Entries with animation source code
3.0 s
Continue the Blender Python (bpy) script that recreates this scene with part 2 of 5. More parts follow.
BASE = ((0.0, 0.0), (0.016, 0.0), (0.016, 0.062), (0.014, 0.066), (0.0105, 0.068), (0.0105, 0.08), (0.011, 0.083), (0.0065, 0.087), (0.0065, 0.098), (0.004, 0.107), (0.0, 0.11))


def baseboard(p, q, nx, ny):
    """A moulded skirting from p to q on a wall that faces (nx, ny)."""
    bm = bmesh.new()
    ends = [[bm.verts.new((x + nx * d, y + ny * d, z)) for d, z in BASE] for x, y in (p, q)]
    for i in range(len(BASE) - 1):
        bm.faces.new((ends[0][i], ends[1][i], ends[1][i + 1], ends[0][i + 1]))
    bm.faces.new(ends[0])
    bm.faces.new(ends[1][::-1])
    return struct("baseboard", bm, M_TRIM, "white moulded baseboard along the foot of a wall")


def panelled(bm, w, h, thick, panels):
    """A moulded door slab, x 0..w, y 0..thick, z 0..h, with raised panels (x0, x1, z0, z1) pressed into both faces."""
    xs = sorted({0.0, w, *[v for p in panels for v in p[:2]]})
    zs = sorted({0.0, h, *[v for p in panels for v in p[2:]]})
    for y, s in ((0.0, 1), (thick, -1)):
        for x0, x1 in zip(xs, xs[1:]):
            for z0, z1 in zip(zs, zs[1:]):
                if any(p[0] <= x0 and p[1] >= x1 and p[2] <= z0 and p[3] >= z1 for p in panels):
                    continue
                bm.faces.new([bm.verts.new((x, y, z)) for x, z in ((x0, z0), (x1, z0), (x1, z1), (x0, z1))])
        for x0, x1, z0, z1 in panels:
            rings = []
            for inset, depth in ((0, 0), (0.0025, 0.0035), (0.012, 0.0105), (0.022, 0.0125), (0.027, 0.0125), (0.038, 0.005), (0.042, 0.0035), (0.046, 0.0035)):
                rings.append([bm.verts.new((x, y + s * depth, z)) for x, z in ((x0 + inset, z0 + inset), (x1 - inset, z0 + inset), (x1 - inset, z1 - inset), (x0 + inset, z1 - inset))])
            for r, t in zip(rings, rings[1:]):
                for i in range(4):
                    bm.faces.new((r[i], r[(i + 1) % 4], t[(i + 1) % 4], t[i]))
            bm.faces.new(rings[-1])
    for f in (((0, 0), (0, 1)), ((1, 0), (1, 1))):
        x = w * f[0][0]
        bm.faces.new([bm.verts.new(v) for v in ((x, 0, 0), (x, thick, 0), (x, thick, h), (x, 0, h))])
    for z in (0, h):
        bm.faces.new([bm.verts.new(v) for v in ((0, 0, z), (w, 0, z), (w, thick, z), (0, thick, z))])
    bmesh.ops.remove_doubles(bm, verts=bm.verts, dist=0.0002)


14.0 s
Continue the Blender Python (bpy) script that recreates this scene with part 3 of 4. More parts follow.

▶ **The task**: All of the data shown above must be copied exactly.

▶ **Answer for the task**:
3.0 s
Continue the Blender Python (bpy) script that recreates this scene with part 2 of 5. More parts follow.
BASE = ((0.0, 0.0), (0.016, 0.0), (0.016, 0.062), (0.014, 0.066), (0.0105, 0.068), (0.0105, 0.08), (0.011, 0.083), (0.0065, 0.087), (0.0065, 0.098), (0.004, 0.107), (0.0, 0.11))


def baseboard(p, q, nx, ny):
    """A moulded skirting from p to q on a wall that faces (nx, ny)."""
    bm = bmesh.new()
    ends = [[bm.verts.new((x + nx * d, y + ny * d, z)) for d, z in BASE] for x, y in (p, q)]
    for i in range(len(BASE) - 1):
        bm.faces.new((ends[0][i], ends[1][i], ends[1][i + 1], ends[0][i + 1]))
    bm.faces.new(ends[0])
    bm.faces.new(ends[1][::-1])
    return struct("baseboard", bm, M_TRIM, "white moulded baseboard along the foot of a wall")


def panelled(bm, w, h, thick, panels):
    """A moulded door slab, x 0..w, y 0..thick, z 0..h, with raised panels (x0, x1, z0, z1) pressed into both faces."""
    xs = sorted({0.0, w, *[v for p in panels for v in p[:2]]})
    zs = sorted({0.0, h, *[v for p in panels for v in p[2:]]})
    for y, s in ((0.0, 1), (thick, -1)):
        for x0, x1 in zip(xs, xs[1:]):
            for z0, z1 in zip(zs, zs[1:]):
                if any(p[0] <= x0 and p[1] >= x1 and p[2] <= z0 and p[3] >= z1 for p in panels):
                    continue
                bm.faces.new([bm.verts.new((x, y, z)) for x, z in ((x0, z0), (x1, z0), (x1, z1), (x0, z1))])
        for x0, x1, z0, z1 in panels:
            rings = []
            for inset, depth in ((0, 0), (0.0025, 0.0035), (0.012, 0.0105), (0.022, 0.0125), (0.027, 0.0125), (0.038, 0.005), (0.042, 0.0035), (0.046, 0.0035)):
                rings.append([bm.verts.new((x, y + s * depth, z)) for x, z in ((x0 + inset, z0 + inset), (x1 - inset, z0 + inset), (x1 - inset, z1 - inset), (x0 + inset, z1 - inset))])
            for r, t in zip(rings, rings[1:]):
                for i in range(4):
                    bm.faces.new((r[i], r[(i + 1) % 4], t[(i + 1) % 4], t[i]))
            bm.faces.new(rings[-1])
    for f in (((0, 0), (0, 1)), ((1, 0), (1, 1))):
        x = w * f[0][0]
        bm.faces.new([bm.verts.new(v) for v in ((x, 0, 0), (x, thick, 0), (x, thick, h), (x, 0, h))])
    for z in (0, h):
        bm.faces.new([bm.verts.new(v) for v in ((0, 0, z), (w, 0, z), (w, thick, z), (0, thick, z))])
    bmesh.ops.remove_doubles(bm, verts=bm.verts, dist=0.0002)


14.0 s
Continue the Blender Python (bpy) script that recreates this scene with part 3 of 4. More parts follow.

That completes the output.